[i fèr otâ kaplé ê Sjê Zak] (loc. verb. TOUTOU.)
L‘inanité d’un acte se jauge. Le rien, le vain, l’inconséquent ont pour ce faire deux étalons : l’urine et l’ordre des canidés. Et ce, sans que l’un ait le moindre rapport avec l’autre (bien que l’on connaisse la propension canine à badigeonner de sécrétions angles de murs, poteaux, arbres et d’une manière générale tout sémaphore utile capable de baliser un territoire).
Pour faire usage de la première de ces échelles de mesure, c’est l’expression pisser dans un violon qui s’avérera nécessaire. Mais, malgré l’outrage, sachez que déverser son trop-plein de liquide biologique sur l’instrument à cordes n’est pas la valeur la plus haute du rien-à-foutrisme.
Il existe au temps du suranné une formule bien plus paroxysmique pour rendre compte de la profonde inutilité d’une parole ou d’un acte : y faire autant qu’appeler un chien Jacques.
Construite sur l’incongruité d’une proposition consistant à affubler d’un prénom éminemment respectable le moindre corniaud oscillant entre Médor, Kiki, Rex ou Sultan, y faire autant qu’appeler un chien Jacques sous-entend un néant cabotin en réponse à un ordre, un conseil ou une imprécation.
Le mâtin bien dressé reconnaît en effet cette caractéristique de domesticité dont sont dotés les êtres ou objets symboliques recensés dès leur naissance : le prénom. Et tout au long de sa vie le cabot accourra à l’appel du sien, comme l’humain se retournera quand on le hélera Jacques, comme la grosse Bertha tonnera quand on lui ordonnera, et comme Titine démarrera quand on l’aura suppliée de le faire.

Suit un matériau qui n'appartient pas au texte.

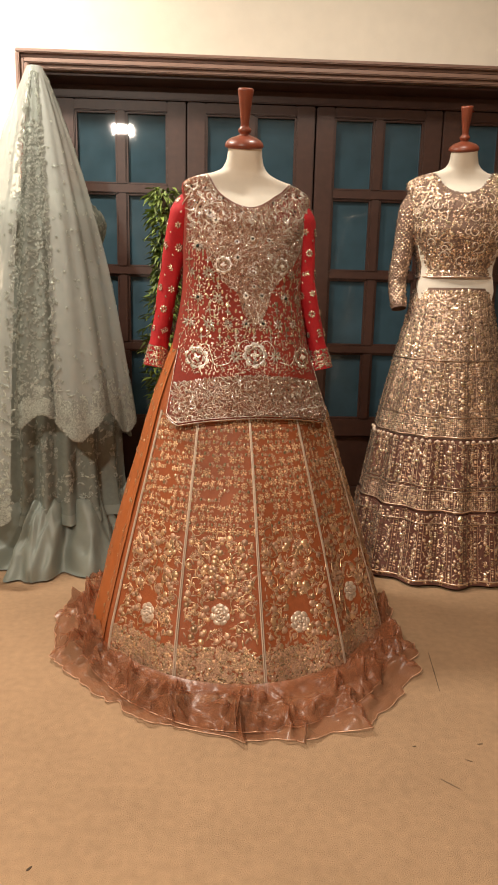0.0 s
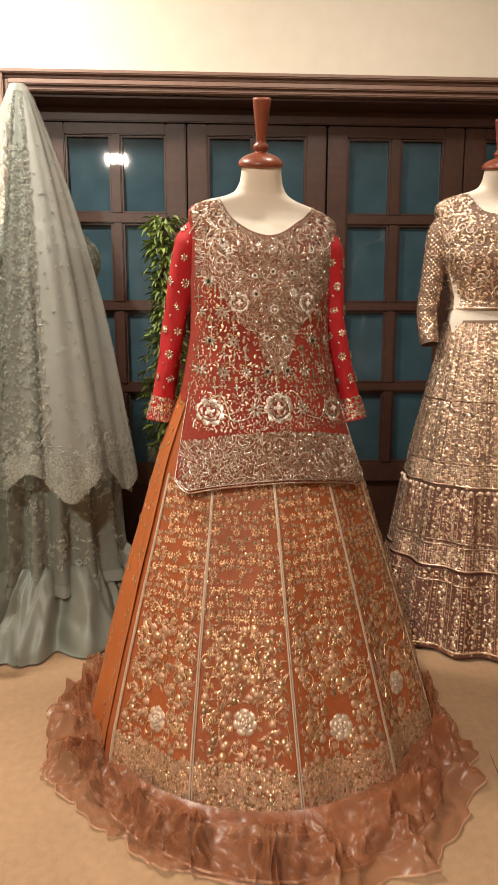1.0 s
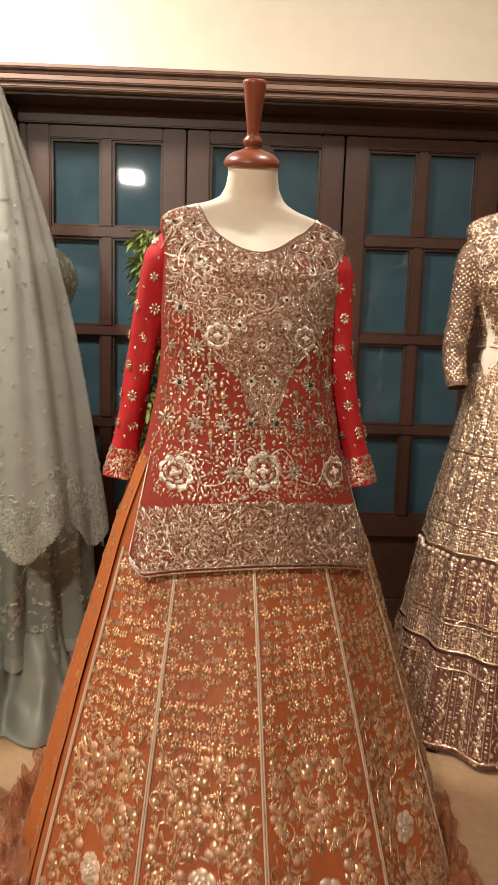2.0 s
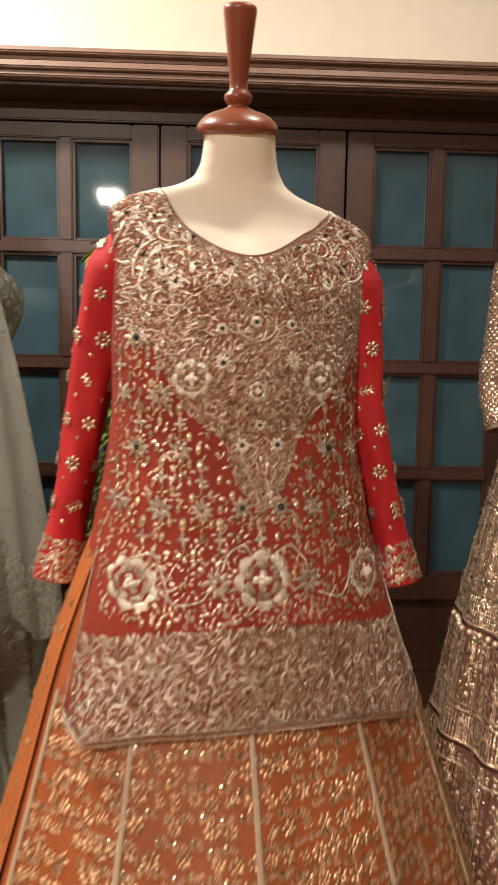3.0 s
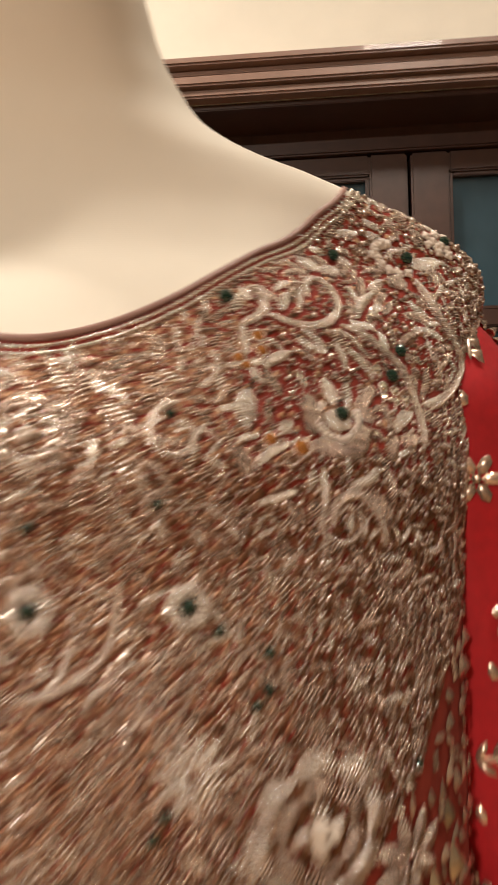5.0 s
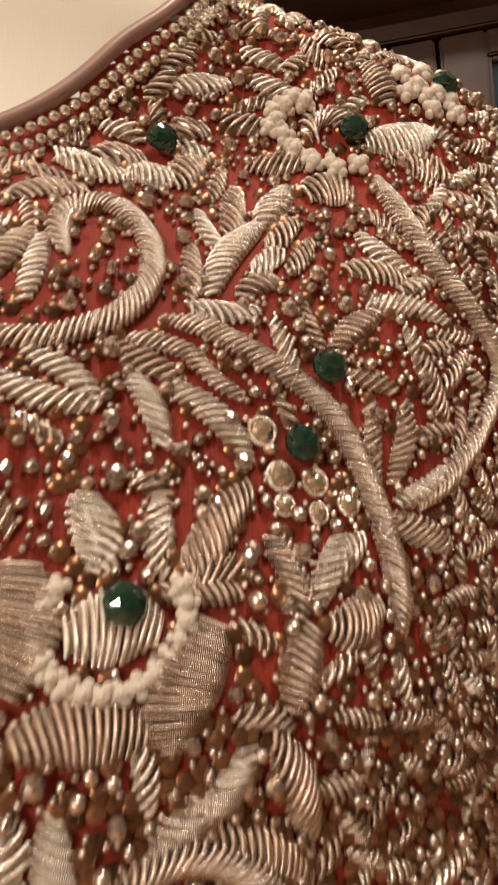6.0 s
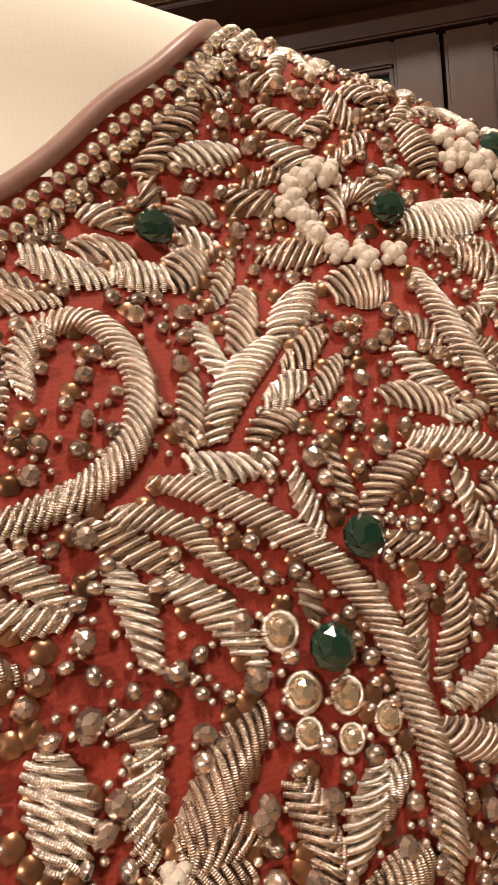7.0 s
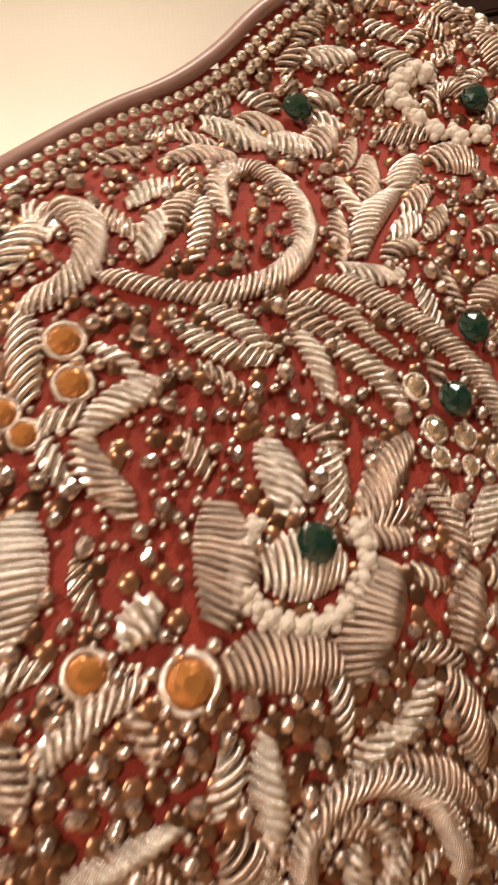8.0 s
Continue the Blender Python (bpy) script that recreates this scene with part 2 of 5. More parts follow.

C’est dire si y faire autant qu’appeler son chien Jacques est la marque d’un espoir futile.
Si tout autre prénom humain commun eût fait l’affaire pour porter le sens de la formule (y faire autant qu’appeler son chien Cunégonde aurait pu s’avérer particulièrement hilarant, y faire autant qu’appeler son chien Olivier aurait frôlé la perfection), le choix de Jacques repose peut-être sur le mépris qu’il charrie depuis la première jacquerie de 1358 et le peu de cas fait du monde paysan. Mais ce sont là conjectures sans certitudes en lesquelles une encyclopédie sérieuse ne saurait s’égarer.
Nul ne sait quand et où exactement apparut le premier bichon maltais du nom de Charles-Henri, rapidement rejoint par son compère pékinois Rodrigues IV afin de procéder au réglementaire reniflement anal malgré la noblesse de leur lignée (mais ceci est une autre histoire).
Toujours est-il qu’au mépris de la règle établie en 1926 par la Société Centrale Canine qui veut que tous les chiens portent un nom dont la première lettre est celle de l’année en cours¹, qui permettait donc à y faire autant qu’appeler son chien Jacques d’être utilisée quotidiennement, d’inconscients pépères à leur chien-chien et de terribles mémères à leur chow-chow la vouèrent au suranné.
Jacques est désormais un Cavalier King Charles avec pedigree et y faire autant qu’appeler son chien Jacques a perdu toute raison d’être.